# Supplied data start
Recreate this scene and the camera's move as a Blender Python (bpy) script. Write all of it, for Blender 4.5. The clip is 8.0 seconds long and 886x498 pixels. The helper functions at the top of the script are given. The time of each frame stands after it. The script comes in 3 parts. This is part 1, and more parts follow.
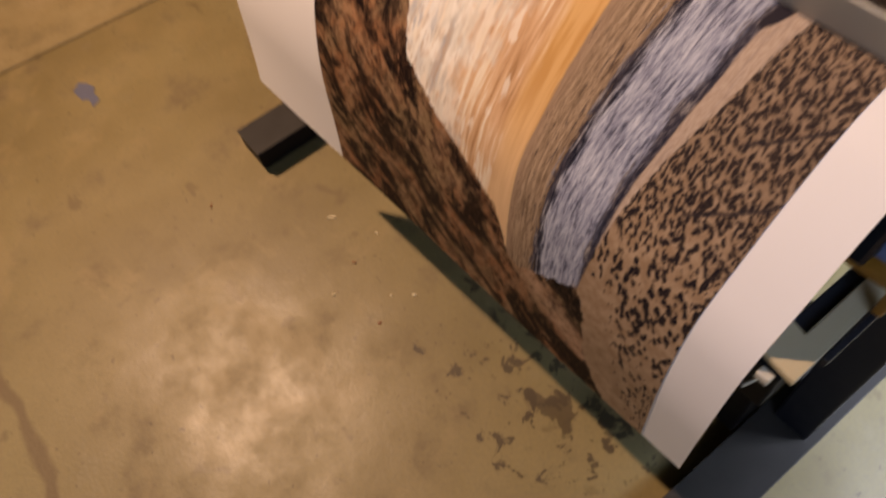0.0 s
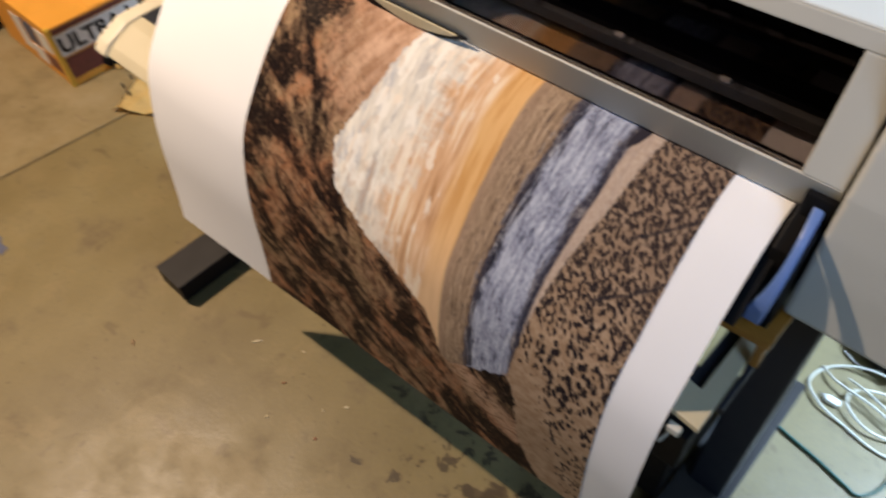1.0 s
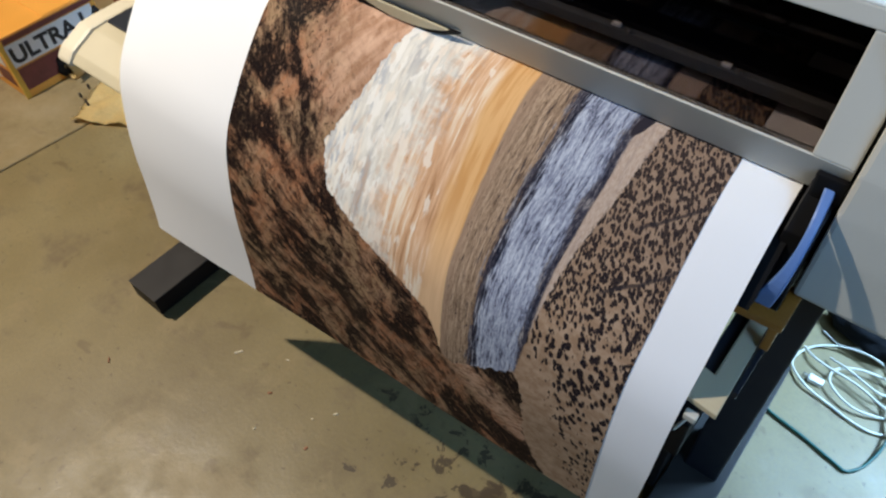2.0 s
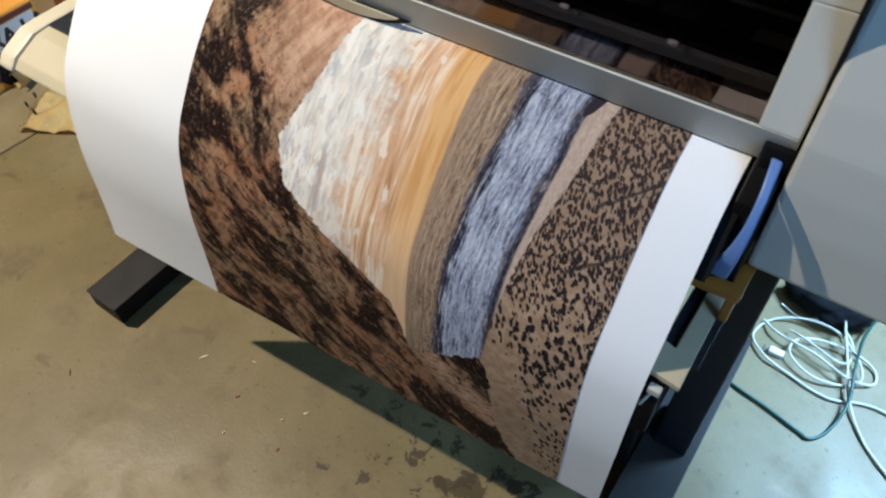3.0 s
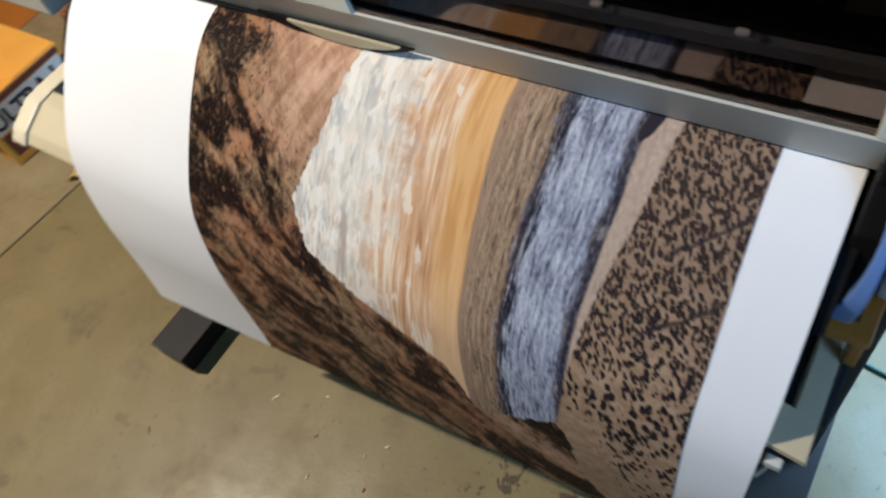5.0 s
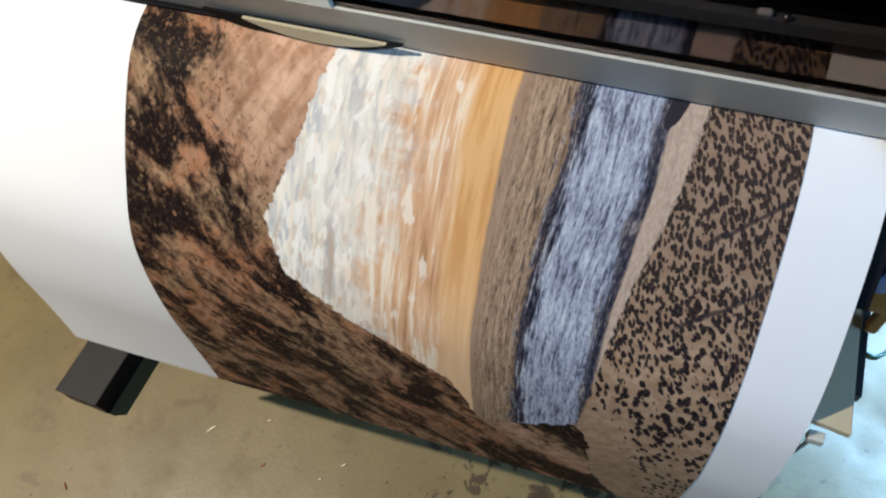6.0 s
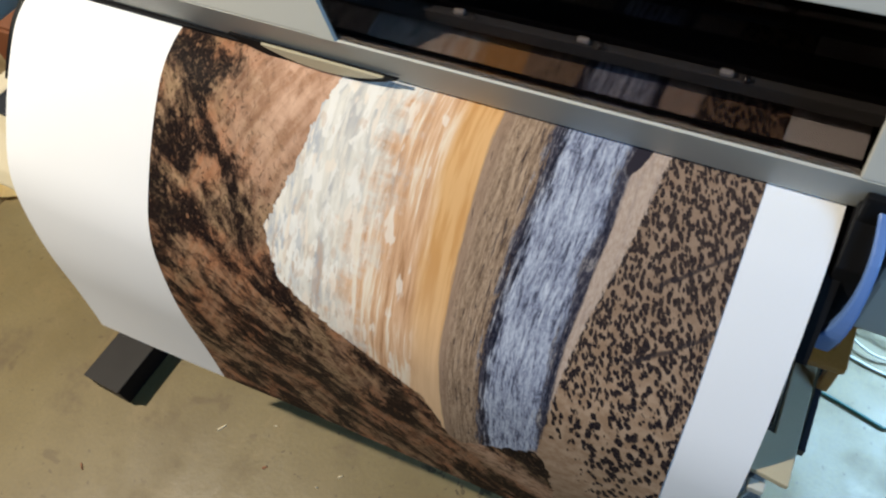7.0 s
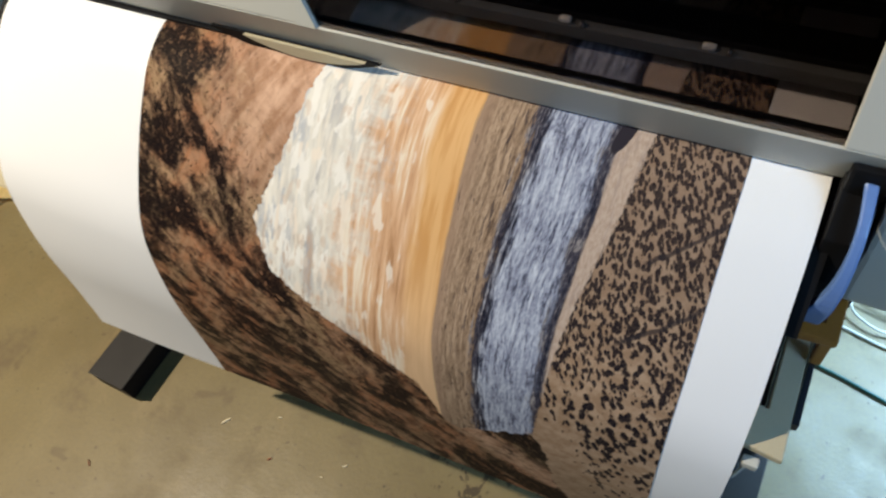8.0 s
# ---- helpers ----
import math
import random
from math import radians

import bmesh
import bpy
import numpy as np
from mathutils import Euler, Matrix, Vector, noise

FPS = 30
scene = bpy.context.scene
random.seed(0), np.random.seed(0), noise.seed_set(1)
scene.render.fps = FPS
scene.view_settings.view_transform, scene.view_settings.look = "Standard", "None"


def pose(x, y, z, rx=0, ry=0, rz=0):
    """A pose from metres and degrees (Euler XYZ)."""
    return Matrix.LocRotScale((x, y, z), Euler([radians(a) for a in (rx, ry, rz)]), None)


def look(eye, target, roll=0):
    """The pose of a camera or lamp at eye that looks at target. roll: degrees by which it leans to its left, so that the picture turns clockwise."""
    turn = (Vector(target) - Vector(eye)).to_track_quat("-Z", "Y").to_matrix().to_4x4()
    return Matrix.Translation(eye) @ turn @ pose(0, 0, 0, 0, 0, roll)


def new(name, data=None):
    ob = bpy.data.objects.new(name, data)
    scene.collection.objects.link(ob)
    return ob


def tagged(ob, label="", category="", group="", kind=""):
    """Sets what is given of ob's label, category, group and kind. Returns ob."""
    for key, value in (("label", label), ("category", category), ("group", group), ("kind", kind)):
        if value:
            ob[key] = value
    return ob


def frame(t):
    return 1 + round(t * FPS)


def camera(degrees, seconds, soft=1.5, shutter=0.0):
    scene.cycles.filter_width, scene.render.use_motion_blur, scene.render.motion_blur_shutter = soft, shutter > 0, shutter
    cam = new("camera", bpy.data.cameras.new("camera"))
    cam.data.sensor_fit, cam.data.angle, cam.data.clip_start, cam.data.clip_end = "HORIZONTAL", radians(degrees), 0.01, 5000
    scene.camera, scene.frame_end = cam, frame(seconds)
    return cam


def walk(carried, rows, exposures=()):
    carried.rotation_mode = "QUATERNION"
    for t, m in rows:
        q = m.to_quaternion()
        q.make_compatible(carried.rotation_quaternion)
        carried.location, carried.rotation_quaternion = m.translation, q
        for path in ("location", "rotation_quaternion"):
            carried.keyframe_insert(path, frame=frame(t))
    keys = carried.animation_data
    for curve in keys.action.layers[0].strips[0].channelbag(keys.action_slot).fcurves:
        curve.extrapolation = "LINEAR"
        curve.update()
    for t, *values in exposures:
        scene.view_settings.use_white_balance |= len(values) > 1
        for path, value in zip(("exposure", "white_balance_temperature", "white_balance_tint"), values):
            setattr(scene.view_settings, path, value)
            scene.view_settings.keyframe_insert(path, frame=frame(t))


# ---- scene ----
cam = camera(63.0, 8.0, 2.2, 0.7)
PATH = [
    (0, (0.085, -0.559, 1.449), (-0.667, -0.161, 0.094), -11.79),
    (0.2, (0.123, -0.559, 1.491), (-0.676, -0.120, 0.176), -10.92),
    (0.5, (0.144, -0.583, 1.529), (-0.674, 0.031, 0.298), -6.57),
    (0.7, (0.128, -0.603, 1.549), (-0.734, 0.035, 0.362), -9.07),
    (1, (0.117, -0.639, 1.542), (-0.631, 0.067, 0.317), -4.79),
    (1.2, (0.111, -0.644, 1.546), (-0.614, 0.094, 0.326), -3.90),
    (2.3, (0.054, -0.680, 1.526), (-0.586, 0.103, 0.286), -1.50),
    (2.5, (0.051, -0.681, 1.526), (-0.562, 0.109, 0.278), -0.38),
    (3, (0.077, -0.674, 1.522), (-0.540, 0.133, 0.287), -3.11),
    (3.5, (0.092, -0.673, 1.517), (-0.533, 0.110, 0.269), -6.00),
    (4, (0.080, -0.632, 1.526), (-0.561, 0.128, 0.273), -7.71),
    (4.2, (0.069, -0.610, 1.521), (-0.647, 0.067, 0.260), -13.91),
    (4.5, (0.066, -0.540, 1.508), (-0.682, 0.032, 0.214), -19.83),
    (4.8, (0.051, -0.506, 1.494), (-0.695, 0.051, 0.193), -22.88),
    (5, (0.003, -0.483, 1.488), (-0.717, 0.142, 0.203), -20.89),
    (5.2, (-0.058, -0.487, 1.484), (-0.700, 0.174, 0.176), -18.13),
    (6.3, (-0.168, -0.511, 1.477), (-0.607, 0.232, 0.130), -11.91),
    (6.5, (-0.145, -0.504, 1.484), (-0.633, 0.227, 0.147), -12.12),
    (7, (-0.064, -0.505, 1.503), (-0.649, 0.236, 0.212), -12.35),
    (7.5, (-0.040, -0.515, 1.494), (-0.672, 0.191, 0.205), -16.99),
    (8, (-0.045, -0.498, 1.495), (-0.637, 0.218, 0.193), -15.13),
]
walk(cam, [(t, look(eye, target, roll)) for t, eye, target, roll in PATH],
     [(0.0, -0.56, 8600, 36), (0.5, -0.55, 8100, 31), (1.0, -0.42, 6750, 20), (2.5, -0.4, 5600, 10), (4.0, -0.4, 5500, 9), (5.0, -0.48, 5650, 10), (6.5, -0.3, 5500, 8), (7.0, -0.38, 5700, 8), (8.0, -0.35, 5950, 8)])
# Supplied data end
#### [What the task asks]
Everything from the top line of the data down to and including the line with "scene.render.fps = FPS" is to be copied, except the pictures.

#### [Full answer]
Recreate this scene and the camera's move as a Blender Python (bpy) script. Write all of it, for Blender 4.5. The clip is 8.0 seconds long and 886x498 pixels. The helper functions at the top of the script are given. The time of each frame stands after it. The script comes in 3 parts. This is part 1, and more parts follow.
0.0 s
1.0 s
2.0 s
3.0 s
5.0 s
6.0 s
7.0 s
8.0 s
# ---- helpers ----
import math
import random
from math import radians

import bmesh
import bpy
import numpy as np
from mathutils import Euler, Matrix, Vector, noise

FPS = 30
scene = bpy.context.scene
random.seed(0), np.random.seed(0), noise.seed_set(1)
scene.render.fps = FPS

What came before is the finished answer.